» **Brief**
Transcribe everything in the data word for word. Pictures are left out.

· · · ·

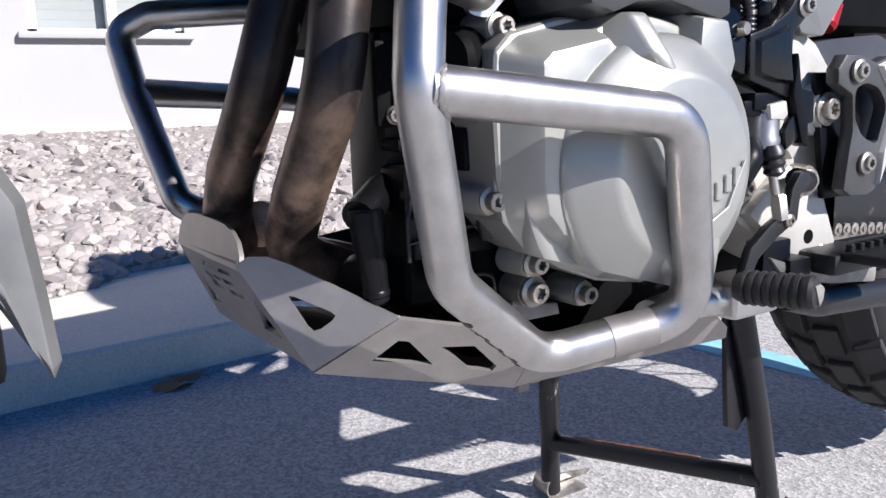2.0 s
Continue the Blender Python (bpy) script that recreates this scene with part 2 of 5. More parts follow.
# exhaust steel darkens from brown to near black with height
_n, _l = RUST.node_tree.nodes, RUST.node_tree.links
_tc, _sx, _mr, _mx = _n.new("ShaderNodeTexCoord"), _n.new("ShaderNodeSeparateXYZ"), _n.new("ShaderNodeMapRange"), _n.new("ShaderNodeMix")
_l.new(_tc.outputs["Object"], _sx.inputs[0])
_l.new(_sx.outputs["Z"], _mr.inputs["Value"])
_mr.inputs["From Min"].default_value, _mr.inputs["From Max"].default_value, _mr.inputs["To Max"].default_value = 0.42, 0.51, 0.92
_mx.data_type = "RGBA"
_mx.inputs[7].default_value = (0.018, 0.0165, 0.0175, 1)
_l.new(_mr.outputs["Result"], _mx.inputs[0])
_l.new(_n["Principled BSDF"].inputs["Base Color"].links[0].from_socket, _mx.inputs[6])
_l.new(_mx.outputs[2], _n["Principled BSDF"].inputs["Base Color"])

# each stone takes its own tone
_n, _l = STONES.node_tree.nodes, STONES.node_tree.links
_geo = _n.new("ShaderNodeNewGeometry")
_ra = _n.new("ShaderNodeValToRGB")
for p, c in ((0.25, (0.285, 0.262, 0.252)), (0.5, (0.34, 0.313, 0.294)), (0.8, (0.395, 0.362, 0.336))):
    e = _ra.color_ramp.elements.new(p)
    e.color = (*c, 1)
_ra.color_ramp.elements[0].color, _ra.color_ramp.elements[-1].color = (0.2, 0.186, 0.186, 1), (0.46, 0.425, 0.39, 1)
_l.new(_geo.outputs["Random Per Island"], _ra.inputs["Fac"])
_mx = _n.new("ShaderNodeMix")
_mx.data_type = "RGBA"
_mx.inputs[0].default_value = 0.65
_bs = _n["Principled BSDF"]
_l.new(_bs.inputs["Base Color"].links[0].from_socket, _mx.inputs[6])
_l.new(_ra.outputs["Color"], _mx.inputs[7])
_l.new(_mx.outputs[2], _bs.inputs["Base Color"])


# ---- mesh tools ----
def thing(name, loc, label, category, group="", kind=""):
    ob = new(name)
    ob.location = loc
    ob.empty_display_size = 0.05
    return tagged(ob, label, category, group, kind)


def part(name, bm, material, parent=None, label="", sharp=32):
    """One mesh object from a bmesh in world coordinates, under a thing or a part."""
    me = bpy.data.meshes.new(name)
    bmesh.ops.recalc_face_normals(bm, faces=bm.faces)
    bm.to_mesh(me)
    bm.free()
    me.materials.append(material)
    for p in me.polygons:
        p.use_smooth = True
    me.set_sharp_from_angle(angle=radians(sharp))
    ob = new(name, me)
    if parent is not None:
        ob.parent = parent
        ob.matrix_parent_inverse = Matrix.Translation(-parent.location)
    return tagged(ob, label)


def bevel(bm, w, seg=2, angle=25):
    es = [e for e in bm.edges if len(e.link_faces) == 2 and e.calc_face_angle(0) > radians(angle)]
    bmesh.ops.bevel(bm, geom=es, offset=w, segments=seg, affect="EDGES", profile=0.6, clamp_overlap=True)
    return bm


def join(*bms):
    out = bmesh.new()
    for b in bms:
        me = bpy.data.meshes.new("tmp")
        b.to_mesh(me)
        out.from_mesh(me)
        bpy.data.meshes.remove(me)
        b.free()
    return out


def mirrored(bm):
    """The other side of the bike."""
    out = bm.copy()
    for v in out.verts:
        v.co.y = 2 * CY - v.co.y
    bmesh.ops.reverse_faces(out, faces=out.faces)
    return out


def box(lo, hi, w=0.003, seg=2):
    bm = bmesh.new()
    bmesh.ops.create_cube(bm, size=1)
    lo, hi = Vector(lo), Vector(hi)
    for v in bm.verts:
        v.co = Vector((lo[i] + (v.co[i] + 0.5) * (hi[i] - lo[i]) for i in range(3)))
    return bevel(bm, w, seg) if w else bm


def ring_frames(path):
    ts = [(path[min(i + 1, len(path) - 1)] - path[max(i - 1, 0)]).normalized() for i in range(len(path))]
    a = ts[0].orthogonal().normalized()
    out = []
    for i, t in enumerate(ts):
        if i:
            a = ts[i - 1].rotation_difference(t) @ a
            a = (a - t * a.dot(t)).normalized()
        out.append((a, t.cross(a)))
    return out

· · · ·

» **Expected answer**
2.0 s
Continue the Blender Python (bpy) script that recreates this scene with part 2 of 5. More parts follow.
# exhaust steel darkens from brown to near black with height
_n, _l = RUST.node_tree.nodes, RUST.node_tree.links
_tc, _sx, _mr, _mx = _n.new("ShaderNodeTexCoord"), _n.new("ShaderNodeSeparateXYZ"), _n.new("ShaderNodeMapRange"), _n.new("ShaderNodeMix")
_l.new(_tc.outputs["Object"], _sx.inputs[0])
_l.new(_sx.outputs["Z"], _mr.inputs["Value"])
_mr.inputs["From Min"].default_value, _mr.inputs["From Max"].default_value, _mr.inputs["To Max"].default_value = 0.42, 0.51, 0.92
_mx.data_type = "RGBA"
_mx.inputs[7].default_value = (0.018, 0.0165, 0.0175, 1)
_l.new(_mr.outputs["Result"], _mx.inputs[0])
_l.new(_n["Principled BSDF"].inputs["Base Color"].links[0].from_socket, _mx.inputs[6])
_l.new(_mx.outputs[2], _n["Principled BSDF"].inputs["Base Color"])

# each stone takes its own tone
_n, _l = STONES.node_tree.nodes, STONES.node_tree.links
_geo = _n.new("ShaderNodeNewGeometry")
_ra = _n.new("ShaderNodeValToRGB")
for p, c in ((0.25, (0.285, 0.262, 0.252)), (0.5, (0.34, 0.313, 0.294)), (0.8, (0.395, 0.362, 0.336))):
    e = _ra.color_ramp.elements.new(p)
    e.color = (*c, 1)
_ra.color_ramp.elements[0].color, _ra.color_ramp.elements[-1].color = (0.2, 0.186, 0.186, 1), (0.46, 0.425, 0.39, 1)
_l.new(_geo.outputs["Random Per Island"], _ra.inputs["Fac"])
_mx = _n.new("ShaderNodeMix")
_mx.data_type = "RGBA"
_mx.inputs[0].default_value = 0.65
_bs = _n["Principled BSDF"]
_l.new(_bs.inputs["Base Color"].links[0].from_socket, _mx.inputs[6])
_l.new(_ra.outputs["Color"], _mx.inputs[7])
_l.new(_mx.outputs[2], _bs.inputs["Base Color"])


# ---- mesh tools ----
def thing(name, loc, label, category, group="", kind=""):
    ob = new(name)
    ob.location = loc
    ob.empty_display_size = 0.05
    return tagged(ob, label, category, group, kind)


def part(name, bm, material, parent=None, label="", sharp=32):
    """One mesh object from a bmesh in world coordinates, under a thing or a part."""
    me = bpy.data.meshes.new(name)
    bmesh.ops.recalc_face_normals(bm, faces=bm.faces)
    bm.to_mesh(me)
    bm.free()
    me.materials.append(material)
    for p in me.polygons:
        p.use_smooth = True
    me.set_sharp_from_angle(angle=radians(sharp))
    ob = new(name, me)
    if parent is not None:
        ob.parent = parent
        ob.matrix_parent_inverse = Matrix.Translation(-parent.location)
    return tagged(ob, label)


def bevel(bm, w, seg=2, angle=25):
    es = [e for e in bm.edges if len(e.link_faces) == 2 and e.calc_face_angle(0) > radians(angle)]
    bmesh.ops.bevel(bm, geom=es, offset=w, segments=seg, affect="EDGES", profile=0.6, clamp_overlap=True)
    return bm


def join(*bms):
    out = bmesh.new()
    for b in bms:
        me = bpy.data.meshes.new("tmp")
        b.to_mesh(me)
        out.from_mesh(me)
        bpy.data.meshes.remove(me)
        b.free()
    return out


def mirrored(bm):
    """The other side of the bike."""
    out = bm.copy()
    for v in out.verts:
        v.co.y = 2 * CY - v.co.y
    bmesh.ops.reverse_faces(out, faces=out.faces)
    return out


def box(lo, hi, w=0.003, seg=2):
    bm = bmesh.new()
    bmesh.ops.create_cube(bm, size=1)
    lo, hi = Vector(lo), Vector(hi)
    for v in bm.verts:
        v.co = Vector((lo[i] + (v.co[i] + 0.5) * (hi[i] - lo[i]) for i in range(3)))
    return bevel(bm, w, seg) if w else bm


def ring_frames(path):
    ts = [(path[min(i + 1, len(path) - 1)] - path[max(i - 1, 0)]).normalized() for i in range(len(path))]
    a = ts[0].orthogonal().normalized()
    out = []
    for i, t in enumerate(ts):
        if i:
            a = ts[i - 1].rotation_difference(t) @ a
            a = (a - t * a.dot(t)).normalized()
        out.append((a, t.cross(a)))
    return out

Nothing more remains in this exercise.